At one level, then, the baptism of Jesus signals the start of Jesus’ public ministry—his birth into ministry in the public arena. But what is baptism about for Christians today? In some traditions of the Christian church today, baptism signals a public confession of Christ as Lord and Savior. In others, baptism marks a person as part of the body of Christ. It is, in a sense, the starting point for a life of discipleship. United Methodists ascribe to a need for both the acceptance of God’s unmerited grace, an adult conversion lived out through lifelong discipleship. In the words of our official statement on Baptism, By Water and the Spirit:
John Wesley retained the sacramental theology which he received from his Anglican heritage. He taught that in baptism a child was cleansed of the guilt of original sin, initiated into the covenant with God, admitted into the Church, made an heir of the divine kingdom, and spiritually born anew. He said that while baptism was neither essential to nor sufficient for salvation, it was the “ordinary means” that God designated for applying the benefits of the work of Christ in human lives. On the other hand, although he affirmed the regenerating grace of infant baptism, he also insisted upon the necessity of adult conversion for those who have fallen from grace. A person who matures into moral accountability must respond to God’s grace in repentance and faith. Without personal decision and commitment to Christ, the baptismal gift is rendered ineffective. Baptism for Wesley, therefore, was a part of the lifelong process of salvation. He saw spiritual rebirth as a twofold experience in the normal process of Christian development—to be received through baptism in infancy and through commitment to Christ later in life. Salvation included both God’s initiating activity of grace and a willing human response (“By Water and the Spirit,” see 2, 3 of the “Intro,”).
In the life of the church, this also makes a lot of sense, especially since the texts we will consider over the next few weeks of ordinary time (between Epiphany and the beginning of Lent) will focus on living as baptized disciples of Jesus Christ.
Over these weeks, how can you help the congregation understand what it means to live as baptized members of the body of Christ? How does being baptized affect their daily living? Do they even think about it? If they don’t, how can you help them be reminded of what it means to live baptismally?
The Lord created Jacob, the Lord formed the nation of Israel, and the Lord will redeem them. What does the Lord promise Israel? That “when you pass through the waters (the birth canal?), I will be with you.” And through the rivers (The Red Sea, the deep waters, the treacherous seas that toss and turn us), they shall not overwhelm you. And when you walk through fire you shall not be burned.
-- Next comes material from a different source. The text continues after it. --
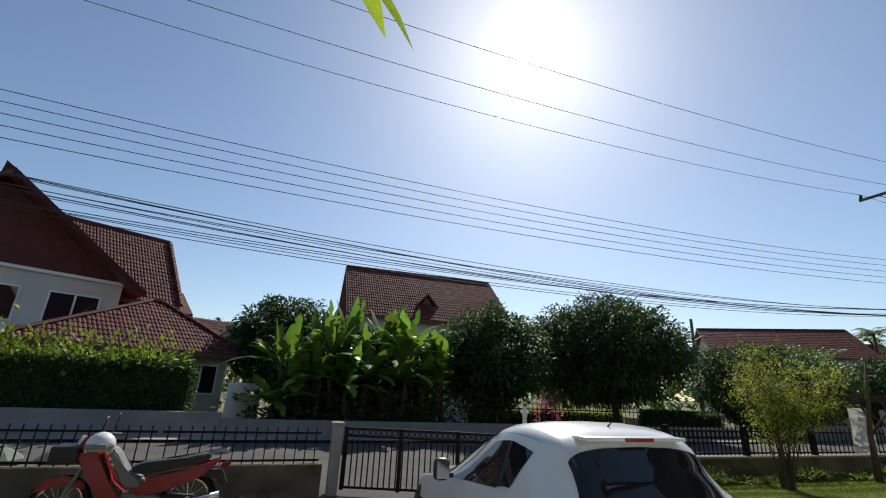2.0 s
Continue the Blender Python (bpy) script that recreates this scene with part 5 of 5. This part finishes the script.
tree("garden_tree", "leafy green tree at the end of the fence", (31.5, 12.0, 0), (31.5, 12.0, 3.4), (3.0, 2.8, 2.7), 320, 60, 0.6, 0.24, LEAF_MID, 0.15, seed=18)
for i, (x, y, h) in enumerate(((52, 29, 6), (66, 33, 8), (75, 20, 8), (60, 8, 7), (48, -6, 7), (70, -5, 9), (-14, 33, 7), (-24, 30, 8), (24, 36, 6.5), (30, 42, 7), (-4, 44, 6), (44, 18, 6), (52, 15, 7), (62, 21, 8), (74, 13, 9), (42, 31, 6), (88, 17, 10), (56, 13.5, 6), (58, 18, 6), (64, 15.5, 8), (50, 22, 6), (95, 24, 10), (58, 30, 7), (47, 10, 6.5), (105, 12, 11))):
    tree("far_tree", "distant leafy green tree", (x, y, 0), (x, y, h * 0.55), (h * 0.55, h * 0.5, h * 0.45), 110, 34, h * 0.13, 0.42, LEAF_MID if i % 2 else LEAF_DARK, 0.2, seed=60 + i)
# woods in the distance
rng = np.random.RandomState(91)
n = 14000
az, far_r = rng.uniform(-1.9, 2.3, n), rng.uniform(78, 104, n)
tall = 5.2 + 1.6 * np.sin(az * 23) + 1.1 * np.sin(az * 51 + 1)
pts = np.stack([6 + far_r * np.sin(az), 8 + far_r * np.cos(az), tall * rng.random_sample(n) ** 0.8], 1)
ways = rng.normal(0, 1, (n, 3)) + [0, 0, 0.4]
woods = leaf_cloud("far_woods", pts, ways, rng.uniform(1.0, 2.2, n), rng.uniform(0.7, 1.3, n), LEAF_MID, 0.2)
tagged(woods, "distant green treeline beyond the houses", "woods", kind="stuff")
def far_palm(x, y, height, seed):
    rng = np.random.RandomState(seed)
    t = thing("coconut_palm", "distant palm with a ragged feathery crown", "palm", "distant palms", at=(x, y, 0))
    part("trunk", tube(bmesh.new(), [(0, 0, -0.1), (0.2, 0.1, height * 0.5), (0.3, 0, height)], [0.16, 0.12, 0.10], 7), BARK, t)
    c, w, L = [], [], []
    for k in range(16):
        a, e = rng.uniform(0, 6.28), rng.uniform(-0.2, 1.2)
        d = Vector((math.cos(a) * math.cos(e), math.sin(a) * math.cos(e), math.sin(e)))
        for i in range(26):
            u = (i + 1) / 26
            p = Vector((0.3, 0, height)) + d * 2.2 * u - Vector((0, 0, 1.1 * u * u))
            for q in (-1, 1):
                c.append(p)
                w.append(Vector((-math.sin(a) * q, math.cos(a) * q, -0.5)) + d * 0.6)
                L.append(0.55 * (1 - 0.5 * u))
    leaf_cloud("fronds", c, w, np.array(L), np.full(len(L), 0.06), LEAF_MID, 0.3, t)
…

For I am the Lord your God, the Holy One of Israel, your Savior…Because you are precious in my sight, and honored, and I love you…Do not fear, for I am with you…Everyone who is called by my name, whom I created for my glory, whom I formed and made.”
Even though this passage is not fundamentally about either an individual or about Christian baptism, one might draw a connection between the following: God’s creation of Israel and God’s creation of each one of us; God’s claim on Israel as God’s own, and God’s claim on each one of us as God’s own; God’s promise of redemption to the chosen nation and God’s promise of redemption to each one of us through Jesus Christ. Ultimately, baptism is a reminder of the interconnectedness of all Christians. Indeed, God has called each of us by name and claimed us as God’s own when we are baptized into the body of Christ.
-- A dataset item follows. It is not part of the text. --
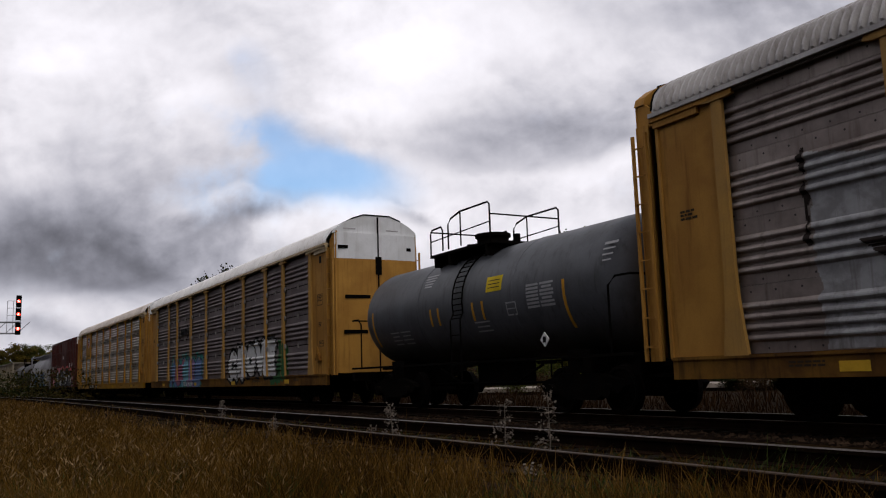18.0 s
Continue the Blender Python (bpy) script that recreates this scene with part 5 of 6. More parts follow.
GLYPHS = {"R": "10 19 59 77 55 15|45 80", "O": "29 59 77 73 50 20 03 07 29", "B": "10 19 58 67 55 15|55 72 60 10", "2": "07 29 59 77 10 80", "H": "10 19|15 65|69 70"}


def glyph(ch, x, z, w, h):
    """Strokes of one drawn letter in the box at (x, z)."""
    return [[(x + w * int(q[0]) / 8, z + h * int(q[1]) / 9) for q in line.split()] for line in GLYPHS[ch].split("|")]


def throw(car, x0, x1, z0, z1, count, mats, face=rack_face, thick=0.13, line=0.05, halo=None, split=None, word="", lean=0.0, seed=0, label=""):
    """A row of fat overlapping strokes: mats[0] outline, mats[1:] fills in turn; halo and split name the slot of a glow behind and of the lower half."""
    c = Canvas(x0 - 0.35, x1 + 0.35, max(z0 - 0.2, 0.66), z1 + 0.35)
    rng = np.random.RandomState(seed + 7)
    w, h = (x1 - x0) / count, z1 - z0
    last = len(mats) - 1
    free = [k for k in range(1, last + 1) if k not in (halo, split)] or [1]
    fields = []
    for i in range(count):
        hh = h * rng.uniform(0.86, 1.0)
        strokes = glyph(word[i], x0 + i * w + 0.1 * w, z0 + 0.06 * h, 0.82 * w, hh * 0.9) if i < len(word) else form(rng, x0 + i * w - 0.06 * w, z0, w * 1.12, hh)
        strokes = [[(x + lean * (z - z0), z) for x, z in q] for q in strokes]
        fields.append(c.near(strokes) + c.wob * 0.8 - 0.03 * np.sin(c.Z * 5 + i))
    every = np.min(fields, axis=0)
    if halo is not None:
        c.fill(every + 4 * c.wob < thick + line + 0.14, halo)
    c.fill(every < thick + line, 0)
    for i, d in enumerate(fields):
        c.fill(d < thick + line * 0.8, 0)
        body = d < thick
        c.fill(body, free[i % len(free)])
        if split is not None:
            c.fill(body & (c.Z + 3 * c.wob < z0 + h * 0.40), split)
    c.lay(car, face, mats, label=label)


def patch(car, pts, mat, face=rack_face, name="graffiti", label="", lift=0.0):
    xs, zs = [p[0] for p in pts], [p[1] for p in pts]
    c = Canvas(min(xs), max(xs), min(zs), max(zs))
    c.fill(c.inside(pts), 0)
    c.lay(car, lambda x, z: face(x, z) - lift, [mat], name, label)


def scrawl(car, x0, x1, z0, z1, count, mat, face=rack_face, width=0.025, seed=1):
    c = Canvas(x0, x1, z0, z1, 0.018, 0.018)
    rng = np.random.RandomState(seed)
    w = (x1 - x0) / count
    lines = []
    for i in range(count):
        lines += form(rng, x0 + i * w, z0, w * 0.95, (z1 - z0) * rng.uniform(0.6, 1.0))
    c.fill(c.near(lines) + c.wob * 0.2 < width, 0)
    c.lay(car, face, [mat])


BLACK = paint("spray_black", (0.008, 0.008, 0.009))
WHITE = paint("spray_white", (0.62, 0.62, 0.62))
PALE = paint("spray_pale_grey", (0.36, 0.36, 0.37))
NAVY = paint("spray_navy", (0.018, 0.024, 0.10))
BLUE = paint("spray_blue", (0.025, 0.075, 0.17))
SKYB = paint("spray_light_blue", (0.16, 0.38, 0.46))
CYAN = paint("spray_pale_blue", (0.30, 0.42, 0.46))
TEAL = paint("spray_teal", (0.05, 0.25, 0.22))
MINT = paint("spray_mint", (0.20, 0.50, 0.42))
PINK = paint("spray_pink", (0.42, 0.20, 0.24))
MAUVE = paint("spray_mauve", (0.17, 0.12, 0.16))
HOTPINK = paint("spray_coral", (0.50, 0.12, 0.13))
RED = paint("spray_red", (0.24, 0.035, 0.04))
MAROON = paint("spray_maroon", (0.13, 0.025, 0.03))
ORANGE = paint("spray_orange", (0.48, 0.22, 0.04))
LEMON = paint("spray_yellow", (0.48, 0.42, 0.04))
GREEN = paint("spray_green", (0.03, 0.11, 0.04))
CREAM = paint("spray_cream", (0.46, 0.40, 0.26))
PURPLE = paint("spray_purple", (0.06, 0.045, 0.10))
CHAR = paint("spray_charcoal", (0.045, 0.045, 0.055))
MARK_WHITE = paint("stencil_white", (0.70, 0.70, 0.68))
MARK_DARK = paint("stencil_dark", (0.05, 0.035, 0.02))


def name_plate(car, body, x, z=0.82, plate=True, w=2.7):
    if plate:
        part("number_board", Mesh().box(x - w / 2, x + w / 2, -SIDE - 0.030, -SIDE - 0.01, z - 0.16, z + 0.14), BLACK, car, "black painted board")
    letters(body, x, -SIDE - 0.034, z - 0.01, 0.27, MARK_WHITE, car, 1.12)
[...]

It is important that this passage not be separated from its larger story of which it is a part. In the previous chapter, Stephen, who is described as “full of grace and power” and who “did great wonders and signs among the people,” (Acts 6:8) preached a powerful message of condemnation on the record of the Jewish people and their failure to be obedient to God. He then came down hard on the Jewish Council and the high priest, which led to his martyrdom by stoning. During his stoning, Stephen witnessed to a vision of Jesus Christ standing at the right hand of God. As Stephen lay dying, he prayed forgiveness for his persecutors. This event provoked even more widespread and severe persecution against the apostles who were preaching the good news of Jesus Christ, particularly by Saul.
In spite of this, Philip continued the work of proclaiming the good news by heading on to Samaria to proclaim Jesus as the Messiah and healing many in his name. Philip was so powerful in proclaiming his message that he was able to convince a local magician by the name of Simon that his power was of God. Simon, in turn, began to witness to others about how Philip was doing a new and powerful thing in Samaria. Simon believed Philip’s power to be of God. Simon became a convert, and so did many other people in Samaria. Philip apparently baptized these new Christians with water.
Word quickly got back to the apostles in Jerusalem that the Samaritans were accepting the Word of God and being baptized, so they sent Peter and John to pray for them. These folks had apparently already been baptized with water; but now, through the prayers of Peter and John, they received the power of the Holy Spirit. Luke does not explain why these two acts were separated in this situation; however, it is clear that the laying on of hands and the prayer for the Holy Spirit was integral to the early church’s understanding and practice of baptism. Christian baptism is by water and the Spirit.
In many congregations today, this second part of the baptismal act—the laying on of hands in prayer for the Holy Spirit—has been eliminated from the service. The current United Methodist Book of Worship seeks to bring these two parts of baptism back together (see UMC Book of Worship, Baptismal Covenant I, section 11 and 11a, pp 91). In the early church, the laying on of hands and praying for the Holy Spirit was often accompanied by anointing with oil. If it is not already a regular part of the baptismal service in your church, the prayer for baptism by the Holy Spirit with the laying on of hands and, if desired, anointing with oil, is a practice that United Methodists might consider reintroducing as part of regular baptismal services. This is especially important if we are to use oil to anoint in other contexts, such as in services for healing and reconciliation, or to anoint the sick and the dying. People will have difficulty understanding the role of anointing and the healing power of the Holy Spirit if they do not comprehend its ties to their basic baptismal identity.
This Scripture lesson provides an opportunity to preach on the laying on of hands, invoking the power of the Holy Spirit, and anointing with oil as integral to Christian baptism. How do the people in our congregations understand the role of the Holy Spirit in baptism? Does the Holy Spirit have a role, or do we understand baptism to be only about water? What does the passage from Luke and the baptism of Jesus teach us about the role of the Holy Spirit in baptism? What about anointing? Do we, as pastors, offer to anoint the sick and dying? What, if anything, is the role of anointing with oil in the context of Christian worship? Do our congregations offer services of healing and reconciliation and anointing? Is there a need for us to offer these types of services for our congregations?